Yes, in general, we think of SILO as a way to control tradeoffs between legal risk, runtime and performance. We believe the connection between the legal risk of non-permissive training data and a nonparametric datastore, now drawn for the first time in our work, will motivate continued research on more efficient inference with such architectures. We will include more discussion of runtime in the extra page in the final version of the paper, and move some relevant results from Appendix D.2 to the main paper.
Even with using open licence data, isn't there is still a risk, that IP from others might be infringed?

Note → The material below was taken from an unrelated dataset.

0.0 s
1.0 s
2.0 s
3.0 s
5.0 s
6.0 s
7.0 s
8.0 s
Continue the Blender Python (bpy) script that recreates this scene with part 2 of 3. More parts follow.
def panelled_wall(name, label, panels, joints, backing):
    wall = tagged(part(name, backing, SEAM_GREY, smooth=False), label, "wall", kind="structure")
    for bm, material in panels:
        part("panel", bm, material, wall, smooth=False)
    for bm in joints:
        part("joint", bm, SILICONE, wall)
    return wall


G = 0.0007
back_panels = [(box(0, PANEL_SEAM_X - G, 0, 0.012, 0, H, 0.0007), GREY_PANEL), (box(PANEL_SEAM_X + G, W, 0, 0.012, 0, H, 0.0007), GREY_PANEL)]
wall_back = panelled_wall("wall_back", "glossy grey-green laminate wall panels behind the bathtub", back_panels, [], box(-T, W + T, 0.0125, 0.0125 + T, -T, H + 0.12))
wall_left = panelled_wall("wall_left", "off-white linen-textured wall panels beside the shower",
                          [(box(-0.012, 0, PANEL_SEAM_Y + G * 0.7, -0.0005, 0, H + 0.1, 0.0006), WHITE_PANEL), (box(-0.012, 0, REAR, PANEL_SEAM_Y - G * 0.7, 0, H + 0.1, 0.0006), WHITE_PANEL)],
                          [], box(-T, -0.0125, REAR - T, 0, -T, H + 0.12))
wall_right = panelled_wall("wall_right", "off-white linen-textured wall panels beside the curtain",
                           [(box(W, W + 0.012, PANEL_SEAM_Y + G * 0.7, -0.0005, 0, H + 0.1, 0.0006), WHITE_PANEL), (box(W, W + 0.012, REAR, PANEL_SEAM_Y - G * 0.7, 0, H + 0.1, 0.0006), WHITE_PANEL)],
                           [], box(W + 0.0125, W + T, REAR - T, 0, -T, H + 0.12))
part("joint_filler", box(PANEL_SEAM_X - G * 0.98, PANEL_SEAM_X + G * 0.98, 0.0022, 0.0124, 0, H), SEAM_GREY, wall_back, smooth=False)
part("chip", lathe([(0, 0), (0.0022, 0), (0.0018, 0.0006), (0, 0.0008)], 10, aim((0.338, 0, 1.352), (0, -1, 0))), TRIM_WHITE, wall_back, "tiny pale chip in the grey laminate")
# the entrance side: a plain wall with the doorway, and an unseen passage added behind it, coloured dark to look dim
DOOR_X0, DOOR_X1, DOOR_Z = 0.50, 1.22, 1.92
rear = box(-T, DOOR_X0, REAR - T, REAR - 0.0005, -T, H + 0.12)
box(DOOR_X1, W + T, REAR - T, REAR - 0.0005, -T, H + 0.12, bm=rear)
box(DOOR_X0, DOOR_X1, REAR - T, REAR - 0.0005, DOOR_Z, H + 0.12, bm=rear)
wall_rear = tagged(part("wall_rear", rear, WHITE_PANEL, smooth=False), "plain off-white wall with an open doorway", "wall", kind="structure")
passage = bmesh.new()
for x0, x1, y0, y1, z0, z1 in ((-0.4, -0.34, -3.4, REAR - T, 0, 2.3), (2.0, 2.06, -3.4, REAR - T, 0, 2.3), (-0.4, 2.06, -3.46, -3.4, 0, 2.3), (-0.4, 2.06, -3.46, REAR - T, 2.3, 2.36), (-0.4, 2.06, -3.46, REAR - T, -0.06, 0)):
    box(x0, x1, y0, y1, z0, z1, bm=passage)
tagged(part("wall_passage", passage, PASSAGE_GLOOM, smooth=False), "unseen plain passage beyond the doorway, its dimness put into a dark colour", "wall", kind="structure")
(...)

It would be great if the reviewer could elaborate what “IP from others might be infringed” means, but let us give the explanation. Generally, we cannot say SILO completely removes legal risk – legal is highly context-dependent, and there are many uncertainties about how courts will interpret copyright protections. For instance, SILO does not remove the need for obtaining permission to use copyrighted content in a datastore, but its opt-out capabilities can strengthen fair use defense. Also, SILO does not prevent copying content from a datastore, but its attribution features can make it easier to identify it. We think SILO should be interpreted as lowering legal risk and giving more control to model developers and users in trade-offs between risk and performance, rather than completely removing legal risk – as we discussed throughout the paper (Section 1 & 2 and Appendix A & E).
(2/2)
It didn't become clear to me why the paper focuses on the different licences PD,SW and BY, as it doesn't have any significance in the experiments?
There are two reasons:
- We think OLC, the dataset we introduce, should inherently have varying levels of permissiveness, as what constitutes permissive or not is not a binary decision but rather a spectrum. We want to allow LM developers to draw their own boundaries and control the trade-off between the size of the training data, legal risk, and performance.

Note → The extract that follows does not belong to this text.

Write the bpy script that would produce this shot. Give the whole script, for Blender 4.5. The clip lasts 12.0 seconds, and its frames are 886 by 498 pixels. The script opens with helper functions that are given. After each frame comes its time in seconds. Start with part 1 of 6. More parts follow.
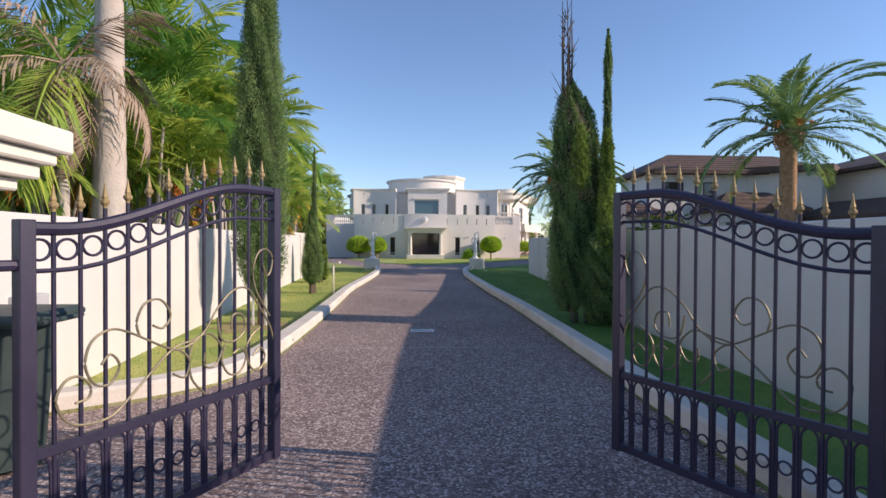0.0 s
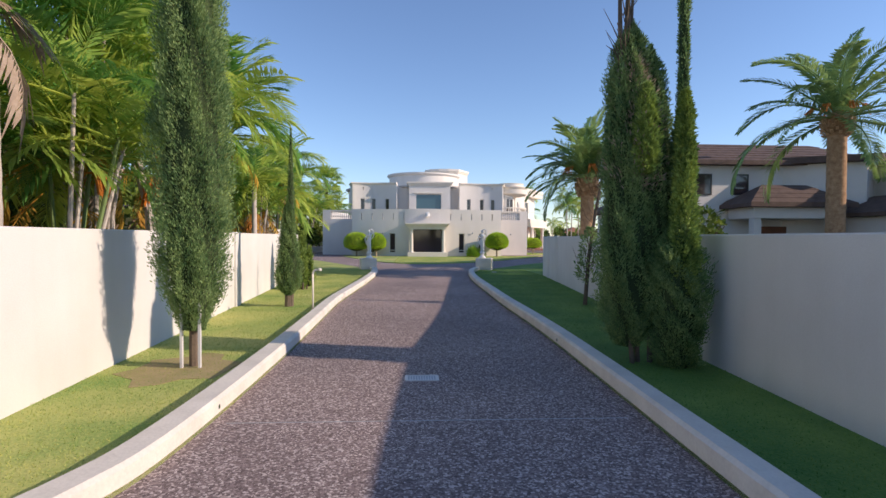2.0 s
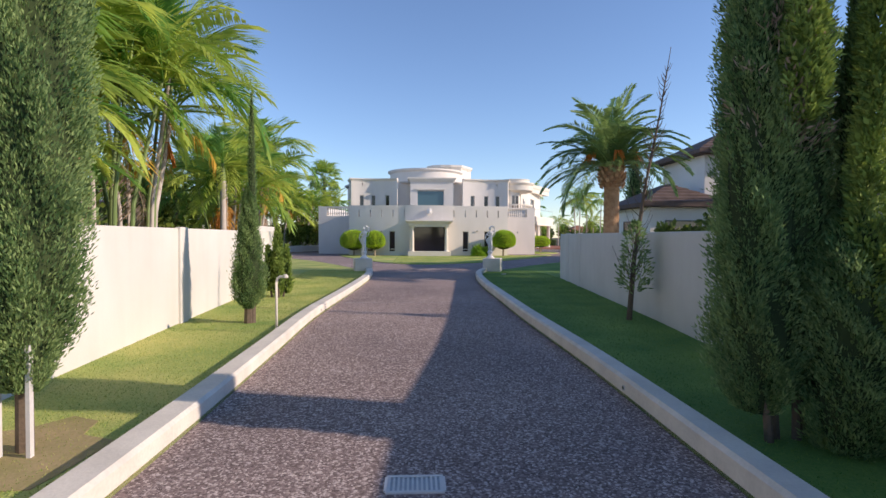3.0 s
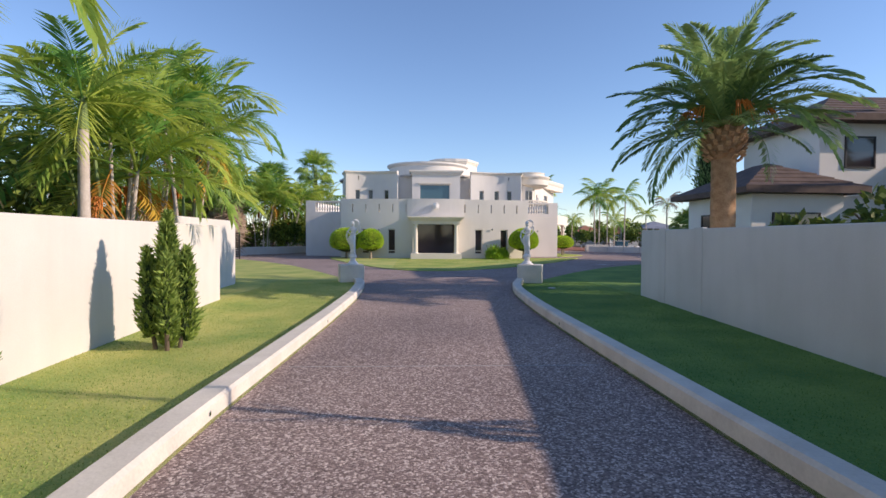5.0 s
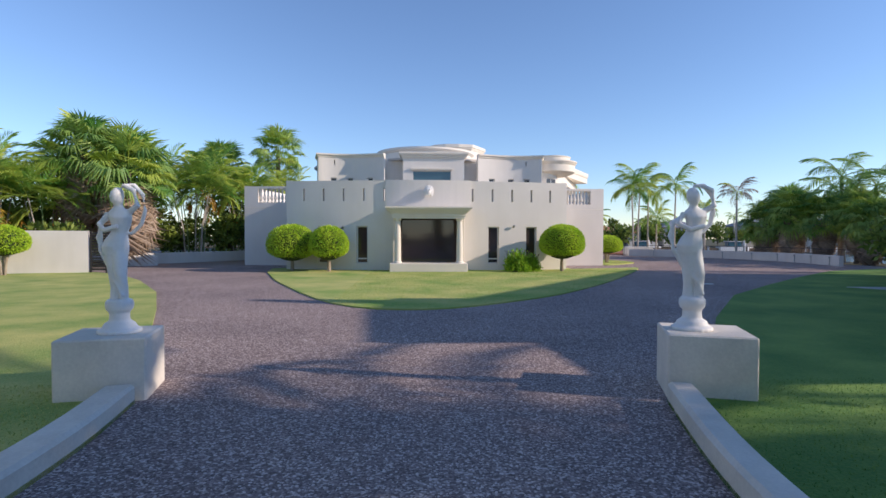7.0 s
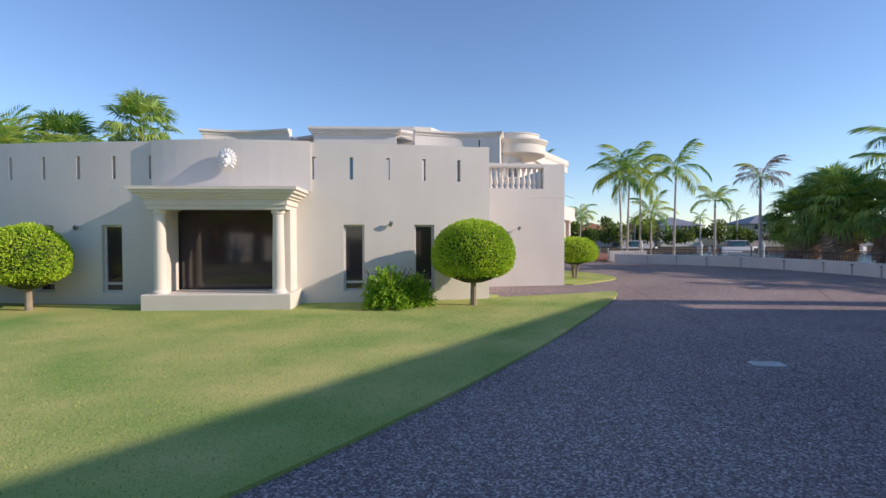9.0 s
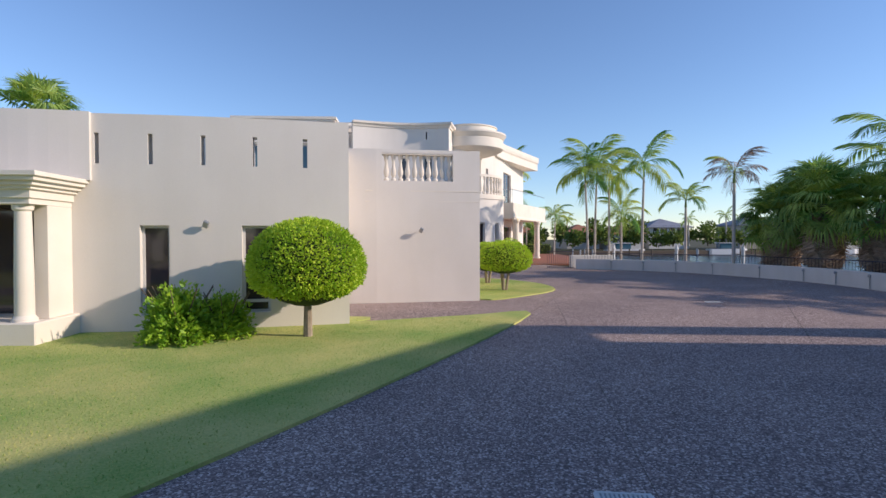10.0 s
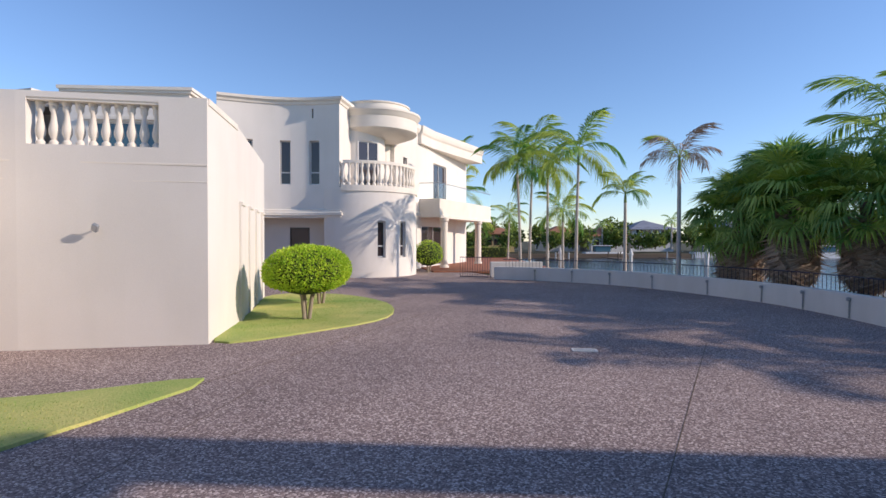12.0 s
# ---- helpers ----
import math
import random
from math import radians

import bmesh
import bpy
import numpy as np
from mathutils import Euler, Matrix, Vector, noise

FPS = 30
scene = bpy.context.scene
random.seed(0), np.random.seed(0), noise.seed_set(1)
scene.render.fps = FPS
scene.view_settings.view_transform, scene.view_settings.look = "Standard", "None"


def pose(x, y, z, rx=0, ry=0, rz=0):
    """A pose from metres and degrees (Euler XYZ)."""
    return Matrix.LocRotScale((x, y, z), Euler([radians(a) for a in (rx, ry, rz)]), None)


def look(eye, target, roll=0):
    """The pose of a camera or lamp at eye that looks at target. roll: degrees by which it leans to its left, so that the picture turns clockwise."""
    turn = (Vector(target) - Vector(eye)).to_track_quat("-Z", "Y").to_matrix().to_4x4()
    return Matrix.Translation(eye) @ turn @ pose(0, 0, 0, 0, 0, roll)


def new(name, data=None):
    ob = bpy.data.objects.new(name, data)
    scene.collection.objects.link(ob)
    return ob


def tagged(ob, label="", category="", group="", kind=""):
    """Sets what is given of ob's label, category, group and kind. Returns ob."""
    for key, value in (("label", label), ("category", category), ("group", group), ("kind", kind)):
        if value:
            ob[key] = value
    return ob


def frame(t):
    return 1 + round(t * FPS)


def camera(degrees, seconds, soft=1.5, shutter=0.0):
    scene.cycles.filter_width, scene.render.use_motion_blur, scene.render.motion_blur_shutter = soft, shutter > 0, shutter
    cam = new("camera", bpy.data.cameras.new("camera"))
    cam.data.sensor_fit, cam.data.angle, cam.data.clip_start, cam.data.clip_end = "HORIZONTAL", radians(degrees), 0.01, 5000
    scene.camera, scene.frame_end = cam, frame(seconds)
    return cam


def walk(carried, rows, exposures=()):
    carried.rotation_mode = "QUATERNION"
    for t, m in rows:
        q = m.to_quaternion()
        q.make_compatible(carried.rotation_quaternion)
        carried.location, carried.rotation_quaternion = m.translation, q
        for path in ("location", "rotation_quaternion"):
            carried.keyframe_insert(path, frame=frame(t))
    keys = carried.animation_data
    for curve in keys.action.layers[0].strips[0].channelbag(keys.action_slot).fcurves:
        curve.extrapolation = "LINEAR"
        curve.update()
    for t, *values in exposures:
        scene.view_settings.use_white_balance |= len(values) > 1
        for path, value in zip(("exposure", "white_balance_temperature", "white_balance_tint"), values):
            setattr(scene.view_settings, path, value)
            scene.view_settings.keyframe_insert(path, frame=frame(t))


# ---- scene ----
cam = camera(80.0, 12.0)
PATH = [
    (0.0, (-0.760, 2.904, 1.517), (-0.463, 7.895, 1.456), 0.28),
    (0.5, (-0.747, 3.398, 1.568), (-0.451, 8.389, 1.488), 0.25),
    (1.0, (-0.738, 4.056, 1.629), (-0.446, 9.046, 1.534), 0.27),
    (1.5, (-0.721, 4.821, 1.673), (-0.435, 9.812, 1.567), 0.30),
    (2.0, (-0.673, 5.694, 1.681), (-0.396, 10.685, 1.571), 0.31),
    (2.5, (-0.645, 6.865, 1.665), (-0.378, 11.857, 1.546), 0.29),
    (3.0, (-0.570, 8.502, 1.644), (-0.314, 13.494, 1.520), 0.29),
    (5.0, (-0.876, 15.237, 1.548), (-0.615, 20.228, 1.429), 0.38),
    (5.5, (-0.802, 18.111, 1.538), (-0.546, 23.104, 1.426), 0.37),
    (6.0, (-0.685, 21.291, 1.533), (-0.437, 26.284, 1.419), 0.34),
    (6.5, (-0.456, 24.352, 1.545), (-0.217, 29.345, 1.430), 0.29),
    (8.5, (3.431, 35.999, 1.682), (3.663, 40.992, 1.554), -0.07),
    (9.0, (5.096, 38.058, 1.719), (5.351, 43.050, 1.601), -0.13),
    (9.5, (6.720, 39.774, 1.752), (6.992, 44.766, 1.644), -0.15),
    (10.0, (8.351, 41.430, 1.772), (8.648, 46.420, 1.671), -0.15),
    (10.5, (9.739, 42.836, 1.785), (10.052, 47.825, 1.688), -0.11),
    (11.0, (11.099, 44.253, 1.793), (11.429, 49.241, 1.697), -0.06),
    (11.5, (12.387, 45.580, 1.802), (12.726, 50.568, 1.708), 0.01),
    (12.0, (13.690, 46.962, 1.814), (14.034, 51.949, 1.725), 0.09),
]
EXPOSURES = [(0.0, 0.30, 6950, 20), (5.5, 0.30, 6950, 20), (6.5, 0.28, 6650, 18), (8.5, 0.20, 6650, 18), (10.5, 0.16, 6650, 18), (12.0, 0.20, 6600, 18)]
walk(cam, [(t, look(eye, target, roll)) for t, eye, target, roll in PATH], EXPOSURES)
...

- We demonstrated that the general empirical findings hold across different possible boundaries (Appendix D.2 & Figure 3).
We have revised the paper to make these justifications clearer.
This paper presents an investigation of what would happen if only low-risk texts (such as non-copyrighted and government docs) are used in large language model (LLM) training. The work uses zero-shot text classification benchmarks to compare the resulting models. The low-risk approach results in degradation in LLM performance. Authors propose mitigating this degradation by retrieving the high-risk text during inference time and using them as part of the input context, and demonstrate that with this method, it is possible to obtain higher quality LLMs while mitigating the risk from using the high-risk text during training. The proposed method is not novel, however, the investigation presented in the paper is interesting and useful and will encourage future LLM training to stick to the lower-risk resources.
为何不给更高分
No novel method is presented, this is mainly an investigation paper.
为何不给更低分
The findings and suggestions of the work is useful for future work!